Mixed-use development remains the phrase of choice as more retail REITs look to add apartments, offices or hotels to new or existing shopping centers. During the NAREIT conference in June, Pennsylvania REIT (PREIT) became the latest to push the mixed-use mantra, saying it would add residential components to its planned 500-acre Gainesville, Fla., complex and to its Echelon mall in Voorhees, N.J.

Simon Property Group, which has been talking about “asset intensification” for more than a year now, is going even further down the road toward mixed use: Its new goal, according to David Simon, company president and CEO, is to include residential, commercial or hotel components in most of its new developments, with the exception of outlet centers.

PREIT chairman and CEO Ronald Rubin told investors at the NAREIT forum that the company will ramp up its mixed-use pipeline, citing higher gasoline prices as one reason why PREIT feels that the merger of retail and residential development will prove profitable. Rubin believes people are foregoing extra car trips and looking to shop closer to home.

“With the price of gasoline, people want to live next to retail complexes.
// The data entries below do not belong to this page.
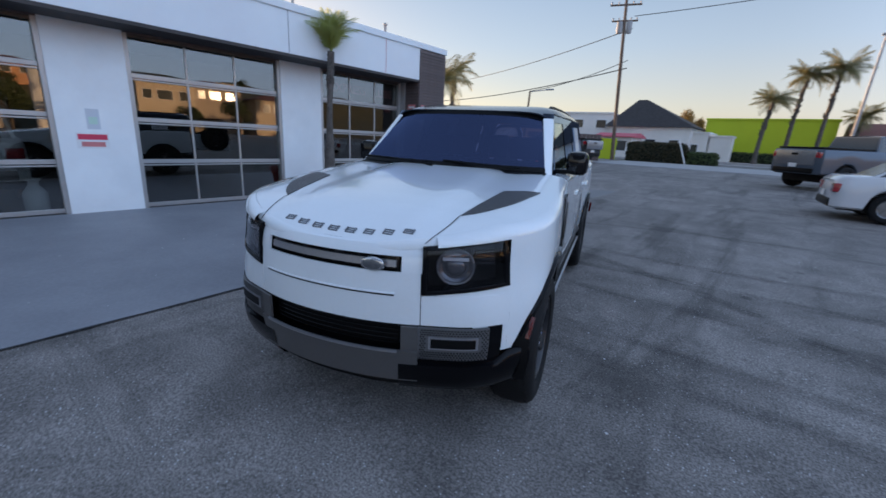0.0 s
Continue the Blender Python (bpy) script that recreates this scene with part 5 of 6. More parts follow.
def gate_ring(name, outer, inner, x0, x1, material, label=""):
    bm = bmesh.new()
    rows = []
    for (a, c) in zip(outer, inner):
        rows.append([(x0, a[0], a[1]), (x1, a[0], a[1]), (x1, c[0], c[1]), (x0, c[0], c[1])])
    rows.append(rows[0])
    grid(bm, rows, close=True)
    for v in bm.verts:
        if v.co.x < -0.04 and v.co.y > GW - 0.25:
            v.co.y += 0.55 * v.co.x
    bmesh.ops.remove_doubles(bm, verts=bm.verts, dist=1e-5)
    return part(name, bm, material, gate, label, angle=40)


G0, GW = 0.10, 1.17            # hinge side and free edge of the gate


def gate_skin(name, x0, x1, label):
    """The lower gate: rounded at the hinge foot, its bottom edge falling towards the free side."""
    bm = bmesh.new()
    pts = [(G0, 1.25), (G0, 0.88)]
    for i in range(7):
        a = math.pi + i / 6 * math.pi / 2
        pts.append((G0 + 0.12 + 0.12 * math.cos(a), 0.875 + 0.12 * math.sin(a)))
    pts += [(0.6, 0.742), (GW - 0.01, 0.712), (GW, 0.722), (GW - 0.005, 1.225)]
    extrude_poly(bm, [(x0, y, z) for y, z in pts], (x1 - x0, 0, 0))
    for v in bm.verts:
        if v.co.x < 0 and v.co.y > GW - 0.03:
            v.co.y += 0.55 * v.co.x
    bmesh.ops.bevel(bm, geom=list(bm.edges), offset=0.006, segments=2, affect="EDGES")
    return part(name, bm, PAINT, gate, label)


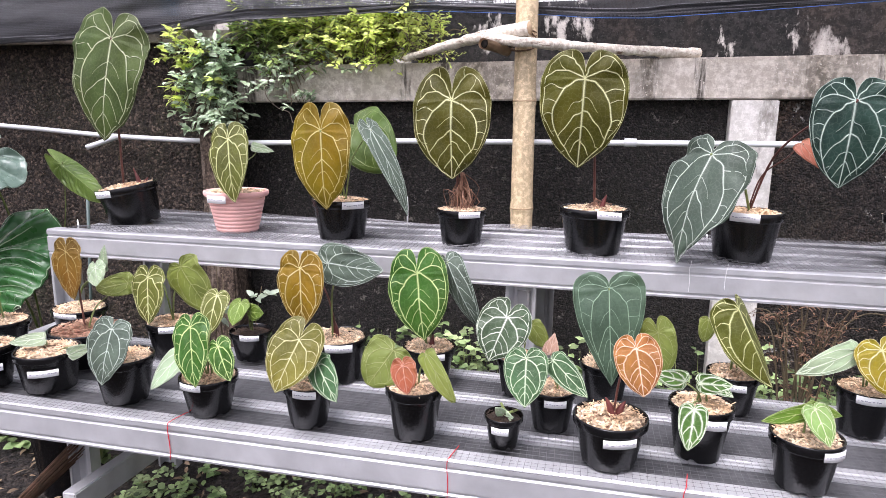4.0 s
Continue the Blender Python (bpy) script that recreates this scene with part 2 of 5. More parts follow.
def spline(pts, n):
    """Catmull-Rom through points, n samples a span."""
    pts = [Vector(p) for p in pts]
    out = []
    for i in range(len(pts) - 1):
        a, b, c, d = pts[max(i - 1, 0)], pts[i], pts[i + 1], pts[min(i + 2, len(pts) - 1)]
        for k in range(n):
            t = k / n
            out.append(0.5 * (2 * b + (c - a) * t + (2 * a - 5 * b + 4 * c - d) * t * t + (3 * b - a - 3 * c + d) * t ** 3))
    out.append(pts[-1])
    return out


def lathe(bm, profile, sides=40, wobble=None):
    rings = []
    for r, z in profile:
        rings.append([bm.verts.new((r * math.cos(2 * math.pi * k / sides), r * math.sin(2 * math.pi * k / sides), z + (wobble(k) if wobble else 0))) for k in range(sides)])
    for r0, r1 in zip(rings, rings[1:]):
        for k in range(sides):
            bm.faces.new((r0[k], r0[(k + 1) % sides], r1[(k + 1) % sides], r1[k]))
    return rings


# ---- leaves ----
HALF = [(0, 1), (0.08, 0.97), (0.30, 0.885), (0.60, 0.74), (0.86, 0.53), (0.985, 0.31), (1.0, 0.12), (0.97, -0.06), (0.89, -0.38), (0.75, -0.68), (0.56, -0.91), (0.36, -1.0), (0.19, -0.95), (0.08, -0.76), (0.02, -0.46), (0.0, -0.20)]
ROUND = [(0, 1), (0.22, 0.97), (0.56, 0.83), (0.86, 0.58), (1.0, 0.26), (1.0, 0.0), (0.93, -0.40), (0.70, -0.80), (0.42, -1.0), (0.20, -0.92), (0.06, -0.60), (0.0, -0.25)]
MIDDLE = [(0, 1), (0.06, 0.96), (0.24, 0.85), (0.52, 0.66), (0.80, 0.43), (0.97, 0.20), (1.0, 0.02), (0.96, -0.36), (0.80, -0.78), (0.54, -1.0), (0.29, -0.95), (0.11, -0.72), (0.025, -0.46), (0.0, -0.20)]
BROAD = [(0, 1), (0.06, 0.94), (0.28, 0.84), (0.62, 0.70), (0.90, 0.47), (1.0, 0.20), (0.99, -0.1), (0.90, -0.55), (0.70, -0.88), (0.46, -1.0), (0.26, -0.92), (0.10, -0.66), (0.0, -0.2)]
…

This is a format that we think has great possibility, ” Rubin has noted.

PREIT's move back into residential comes just more than three years after it sold off its residential portfolio to focus exclusively on retail.

In the view of the executives at Simon Property Group, Inc., mixed-use complexes simply make sense from the retailers' point of view. Simon has already opened one mixed-use center in Jacksonville, Fla., in a joint venture with Atlanta-based Ben Carter Properties, LLC, and has three additional projects under construction, including a 1.2-million-square-foot retail/residential/office complex called Coconut Point in Estero, Fla., The Domain in Austin, and The Village at SouthPark in Charlotte, N.C.